We are left with only three possible problems
- compressor malfunction
- leaky ductwork
- inadequate thermal transfer between ground loops and ground
- user issues (there is ALWAYS an opportunity for user consumption patterns to screw with the numbers, regardless of what they tell us).

It is possible that the compressor partly works. Let's say that it has an internal leak and so it's not compressing/moving enough refrigerant. That would cause potentially continuous runtime/extremely high consumption. But, this should have been caught by during testing.

Question 1: are you 100% sure that the compressor is functioning properly?

I've seen leaky ductwork that would cause very significant issues - i.e. a return duct detached in the attic. A single problem of this sort could easily double the load on the system. If you combined this with setting the thermostat to run the fan continuously, rather than in the "auto" setting, then during the summer, you could be sucking in several hundred CFM of 130F air which would be a huge heat/moisture gain for the house.
However, this would have been immediately obvious during the blower door test as they would have felt all that hot air sucked into the house via the returns.

So, question 2 is: were the ducts adequately evaluated for leakage? Are you 100% sure that you're not sucking hot air in the return ducts? Are you 100% sure that the thermostat is being used properly in the "auto" setting?

Once the ductwork and compressors are ruled out, the only possible remaining problem is the ground loop conduction.

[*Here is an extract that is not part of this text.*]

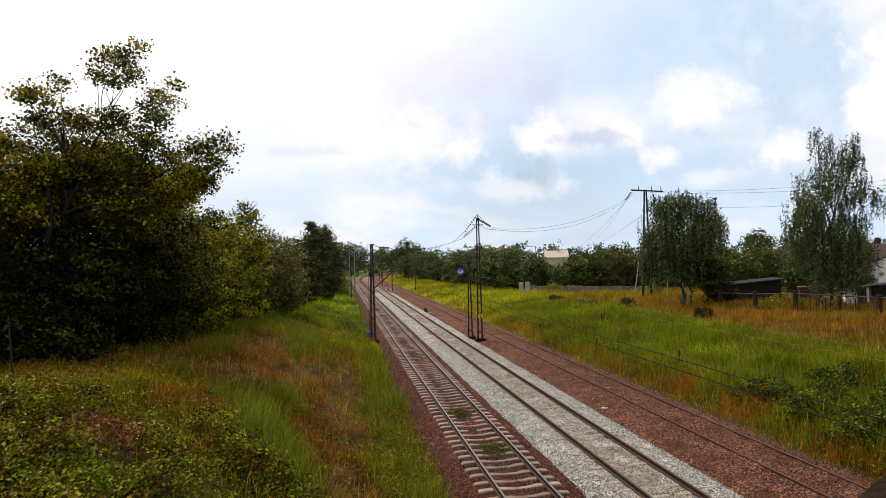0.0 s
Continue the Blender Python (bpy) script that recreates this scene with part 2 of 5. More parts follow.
M = {
    "soil": soil("meadow_soil"),
    "blade": leafy("grass_blades", 0.42, 0.65),
    "leaf": leafy("leaves", 0.12, 0.6),
    "ballast_grey": stones("fresh_grey_ballast", [(0.060, 0.056, 0.050), (0.18, 0.172, 0.158), (0.33, 0.315, 0.29), (0.56, 0.54, 0.51)], 24, (0.23, 0.21, 0.185)),
    "ballast_dusty": stones("dusty_beige_ballast", [(0.05, 0.039, 0.030), (0.14, 0.112, 0.088), (0.235, 0.192, 0.155), (0.40, 0.34, 0.29)], 24, (0.16, 0.125, 0.098)),
    "ballast_brown": stones("rusty_brown_ballast", [(0.008, 0.003, 0.002), (0.032, 0.009, 0.005), (0.070, 0.018, 0.009), (0.17, 0.06, 0.034)], 18, (0.030, 0.009, 0.005)),
    "ballast_grimy": stones("oily_dark_ballast", [(0.006, 0.003, 0.002), (0.020, 0.010, 0.007), (0.040, 0.020, 0.013), (0.10, 0.056, 0.04)], 18, (0.016, 0.008, 0.005)),
    "ballast_old": stones("old_brown_ballast", [(0.014, 0.005, 0.003), (0.06, 0.020, 0.010), (0.125, 0.047, 0.024), (0.30, 0.14, 0.085)], 20, (0.05, 0.016, 0.008)),
    "sleeper_old": surface("weathered_concrete_sleeper", (0.36, 0.275, 0.225), (0.22, 0.155, 0.12), 5, 0.9, 0.4, 70, stain=(0.17, 0.085, 0.055), stain_scale=2.5, vary=0.25),
    "sleeper_new": surface("dusty_concrete_sleeper", (0.38, 0.31, 0.25), (0.26, 0.21, 0.165), 5, 0.9, 0.4, 70, stain=(0.25, 0.195, 0.14), stain_scale=2.0, vary=0.1),
    "rail_side": surface("rusty_rail", (0.085, 0.048, 0.036), (0.04, 0.022, 0.017), 8, 0.75, 0.3, 90),
    "rail_old": surface("dull_rusty_rail", (0.13, 0.065, 0.045), (0.07, 0.035, 0.025), 8, 0.85, 0.3, 90),
    "rail_top": surface("polished_rail_head", (0.34, 0.29, 0.26), (0.22, 0.18, 0.155), 3, 0.42, 0.05, 40, metal=1.0),
    "rail_top_new": surface("lightly_rusted_rail_head", (0.11, 0.078, 0.06), (0.065, 0.045, 0.035), 3, 0.6, 0.05, 40, metal=0.6),
    "steel_brown": surface("rust_brown_painted_steel", (0.095, 0.052, 0.038), (0.045, 0.027, 0.021), 3, 0.75, 0.25, 50),
    "steel_dark": surface("dark_weathered_steel", (0.06, 0.05, 0.045), (0.028, 0.024, 0.022), 3, 0.65, 0.25, 50),
    "galvanised": surface("galvanised_steel", (0.24, 0.25, 0.26), (0.15, 0.16, 0.17), 4, 0.5, 0.1, 60, metal=0.5),
    "concrete": surface("weathered_concrete", (0.42, 0.40, 0.37), (0.28, 0.26, 0.24), 2, 0.9, 0.4, 40, stain=(0.17, 0.15, 0.13), stain_scale=1.4),
    "wall_old": surface("stained_grey_brown_concrete", (0.26, 0.23, 0.20), (0.15, 0.13, 0.115), 1.6, 0.9, 0.4, 40, stain=(0.09, 0.075, 0.06), stain_scale=1.1),
    "wood_pale": surface("bleached_pale_timber", (0.46, 0.41, 0.34), (0.32, 0.28, 0.23), 3, 0.9, 0.3, 40, stretch=(4, 4, 0.6)),
    "parapet": surface("grimy_dark_parapet", (0.030, 0.016, 0.008), (0.016, 0.008, 0.004), 6, 0.95, 0.4, 90),
    "wire_dark": surface("tarnished_copper_wire", (0.035, 0.028, 0.02), (0.02, 0.016, 0.012), 2, 0.95, 0.0),
    "wire_pale": surface("pale_worn_wire", (0.24, 0.15, 0.07), (0.15, 0.09, 0.04), 2, 0.9, 0.0),
    "porcelain": surface("brown_porcelain", (0.06, 0.05, 0.045), (0.035, 0.03, 0.028), 4, 0.25, 0.0),
    "wood_grey": surface("silvered_old_wood", (0.13, 0.105, 0.085), (0.06, 0.048, 0.04), 3, 0.9, 0.4, 40, stretch=(4, 4, 0.6)),
    "wood_dark": surface("dark_old_wood", (0.036, 0.028, 0.022), (0.016, 0.012, 0.010), 3, 0.9, 0.4, 40, stretch=(4, 4, 0.6)),
    "felt": surface("grey_roofing_felt", (0.052, 0.052, 0.056), (0.028, 0.028, 0.03), 1.5, 0.9, 0.3, 30),
    "bark": surface("grey_brown_bark", (0.038, 0.028, 0.02), (0.018, 0.013, 0.01), 4, 0.95, 0.7, 25, stretch=(1, 1, 0.3)),
    "birch_bark": surface("white_birch_bark", (0.42, 0.39, 0.34), (0.28, 0.25, 0.21), 3, 0.8, 0.3, 30, stain=(0.03, 0.026, 0.022), stain_scale=2.6, stain_at=(0.34, 0.50), stretch=(1, 1, 0.7)),
    "plaster_white": surface("white_plaster", (0.78, 0.76, 0.72), (0.68, 0.66, 0.62), 1.2, 0.9, 0.15, 40),
    "plaster_cream": surface("cream_plaster", (0.50, 0.42, 0.33), (0.40, 0.33, 0.26), 1.2, 0.9, 0.15, 40),
    "tile_red": surface("red_brown_roof_tiles", (0.13, 0.048, 0.036), (0.075, 0.028, 0.022), 2, 0.85, 0.4, 12),
    "tile_dark": surface("dark_maroon_roof_tiles", (0.055, 0.024, 0.02), (0.03, 0.014, 0.012), 2, 0.85, 0.4, 12),
    "tile_pale": surface("pale_pink_roof_sheet", (0.56, 0.46, 0.40), (0.46, 0.36, 0.31), 2, 0.8, 0.3, 12),
    "paint_pale": surface("locomotive_off_white_paint", (0.66, 0.67, 0.67), (0.55, 0.555, 0.55), 1.4, 0.45, 0.04, 25),
    "pane": glass("dark_window_pane", (0.03, 0.035, 0.04)),
    "paint_red": surface("locomotive_red_paint", (0.74, 0.006, 0.012), (0.62, 0.004, 0.008), 2, 0.62, 0.03, 30),
    "paint_grey": surface("locomotive_light_grey_paint", (0.31, 0.315, 0.32), (0.20, 0.20, 0.20), 1.2, 0.5, 0.05, 25, stain=(0.22, 0.18, 0.14), stain_scale=1.1),
    "paint_roof": surface("sooty_roof_grey_paint", (0.46, 0.47, 0.49), (0.34, 0.34, 0.345), 1.5, 0.55, 0.1, 25, stain=(0.20, 0.17, 0.15), stain_scale=0.9),
    "paint_white": surface("white_bumper_paint", (0.74, 0.74, 0.72), (0.58, 0.56, 0.53), 3, 0.5, 0.05, 40),
    "black_iron": surface("black_underframe_iron", (0.035, 0.032, 0.03), (0.018, 0.016, 0.015), 4, 0.7, 0.2, 40),
    "windscreen": glass("locomotive_windscreen", (0.13, 0.16, 0.20), 0.12),
    "lamp_on": glowing("lit_headlamp", (1.0, 0.62, 0.45), 0.6),
    "lamp_red": glowing("small_marker_lamp", (1.0, 0.45, 0.35), 1.2),
    "lens_grey": glass("unlit_lamp_glass", (0.62, 0.64, 0.64), 0.2),
    "sign_blue": surface("blue_sign_enamel", (0.02, 0.13, 0.62), (0.015, 0.10, 0.50), 3, 0.4, 0.0),
    "sign_white": surface("white_sign_enamel", (0.82, 0.82, 0.82), (0.72, 0.72, 0.72), 3, 0.4, 0.0),
    "sign_yellow": surface("yellow_plate_enamel", (0.72, 0.47, 0.03), (0.58, 0.36, 0.02), 3, 0.5, 0.0),
    "box_blue": surface("blue_painted_box", (0.03, 0.10, 0.30), (0.02, 0.07, 0.22), 3, 0.5, 0.0),
    "car_maroon": surface("maroon_corrugated_sheet", (0.13, 0.035, 0.035), (0.08, 0.02, 0.022), 2, 0.6, 0.1),
    "tarp": surface("pale_rubbish_stone", (0.60, 0.52, 0.46), (0.45, 0.38, 0.33), 5, 0.9, 0.2),
}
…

Even if the loops were installed as per proper protocols, it is possible that the bore-hole fill was not correct.

So, question 3 is: does each loop show the expected temperature change between the refrigerant going into the ground and the refrigerant coming from the ground? This is non-trivial as multiple factors could be affecting this measurement. For example, if the system were under charged with refrigerant, then even a slightly conducting ground loop could reject the heat into the ground and come back colder. Or, if the compressor was moving the refrigerant through slowly, then again, the heat could be rejected to the ground. But again, if all the standard refrigerant tests were done properly and came up clean, this test should be valid.

That's it, unless I missed a factor. There are only a few potential problems. Rule them out 100% and move on to the next and you will discover the real issue.

One final note - the data shown above indicate an inconsistent relationship between the consumption of the systems. The ratio of draws should be relatively consistent. What we see initially is the 4 and 5-ton units drawing about the same. Then, after a couple of days, the 4-ton remains high, about 8-10 hours per day of run time while the 5-ton system drops to 2-3 hours/day of runtime. i am also seeing a disconnect between the system consumptions and the total consumption. For example, on the 20th, all the systems consumed 50 kwh, and the house used a total of 107, so the normal house draws, and I guess the air handlers, used 57 kwh. If the house is using 50kwh/day, that's $150/month of basline usage. Likewise on the 15th, the systems used 154kwh and the house used 278kwh, so there was 124kwh of non compressor usage. This points STRONGLY to excessive household consumption IN ADDITION to high system consumption.

I sense a pool pump or a fountain or some other large pumps running in this household. There is no way that a typical houshold should use 124 kwh after air conditioning. But again, we clearly have multiple issues. The household uses way too many kwh, and the systems are running too much.

I disagree, yesterdays numbers look normal. About an hour runtime for the 2-ton and 2kwh consumption, 2 hours and 9kwh for the 4-ton and an hour and a half or 7kwh for the 5-ton, total consumption of 18kwh, while the rest of your household guzzled 56kwh of electricity.